Zitat:spell bound schrieb am 03.09.2005 16:59 Uhr:
was fuer ein gehirn? oO
- "das gehirn ist eine konstruktion meines gehirns."
Natürlich kann man nicht logisch beweisen, dass nicht alle Wahrnehmungen durch Halluzination, eine Matrix oder die Taten fleissiger grüner Klabautermännchen zustandekommen, also jedenfalls auf ganz andere Weise, als es jeglichen aktuellen naturwissenschaftlichen Weltmodellen entspricht. Praktische Probleme, und zwar massive solche, hat jedes solipsistische Weltbild trotzdem, weil solche Weltbilder nämlich einerseits eine Reihe von Dingen nur mit erheblichen Verrenkungen erklären können, und weil sie es andererseits nie schaffen, Dinge korrekt vorherzusagen, die noch nicht bekannt sind.

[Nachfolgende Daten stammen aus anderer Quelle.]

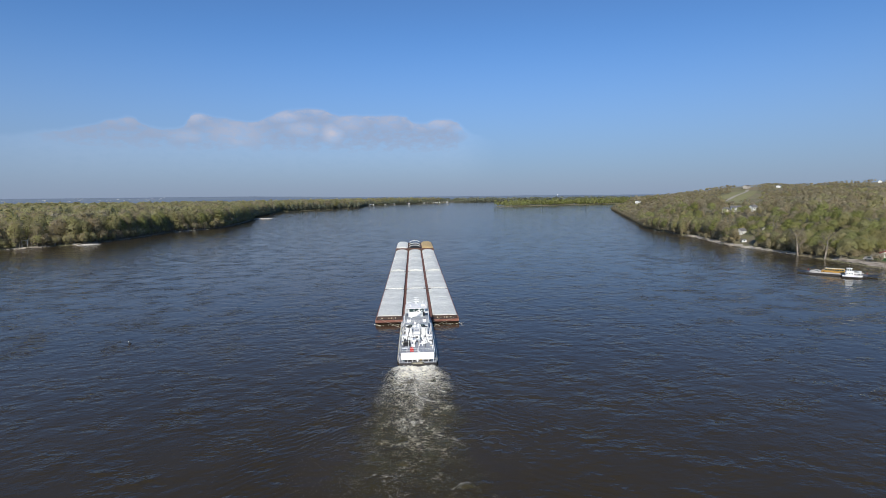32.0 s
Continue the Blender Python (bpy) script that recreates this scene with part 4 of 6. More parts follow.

Eine Tatsache, die ganz leicht experimentell zu überprüfen ist und die mit einem solipsistischen Weltbild nur schwer vereinbar sein wird, besteht etwa darin, dass die Aussenwelt offenbar Probleme lösen kann, die über die Möglichkeiten meines Verstandes bei weitem hinausgehen. Ich kann zum Beispiel unter Zuhilfenahme dieses Computers ganz leicht eine Zahl mit Länge 50 Dezimalstellen in ihre Primfaktoren zerlegen, und mit Papier und Bleistift könnte ich mit einiger Mühe das Ergebnis auch von Hand verifizieren - aber die Faktorisierung würde ich von Hand für eine einigermassen beliebige Zahl dieser Größe, die keine kleinen Faktoren hat, in diesem Leben nicht hinbekommen (von dem Versuch, das ganze im Kopf zu erledigen, will ich gar nicht reden). Mit anderen Worten, ich kann dieses spezielle intellektuelle Problem nur lösen, indem ich die Aussenwelt zuhilfe nehme, und es liegt andererseits durchaus im Bereich meiner intellektuellen Möglichkeiten, die von der (scheinbaren) Aussenwelt gelieferte Lösung zu bestätigen - ich weiss also am Ende des ganzen Prozesses mit mathematischer Sicherheit, dass das Problem, das ich nicht ohne Hilfe lösen kann, tatsächlich gelöst wurde. Es gibt viele andere ähnliche Beispiele - und zwar auch welche, in denen die Überprüfung wirklich leicht ist, ein paar Partien gegen das auf diesem Computer installierte Schachprogramm zeigen beispielsweise, dass es Dinge gibt, die objektiv wesentlich besser Schach spielen als ich - und sie alle sind nur schwer mit der Vorstellung in Einklang zu bringen, dass es nichts gebe abgesehen vom eigenen Verstand, denn wenn selbiger die Aussenwelt simulieren würde, dürfte letztere dem ersteren hinsichtlich Rechenleistung eigentlich nicht überlegen sein.
Ganz dementsprechend ist auch im Traum, und zwar unabhängig davon, ob es sich um einen Klartraum oder um einen Trübtraum handelt, kein Teil der Traumumgebung zu Problemlösungsleistungen in der Lage, die über das menschliche Leistungsspektrum hinausgehen, und dieser Befund allein liefert bereits einen wesentlichen Unterschied zwischen Traumwelten und der Wirklichkeit.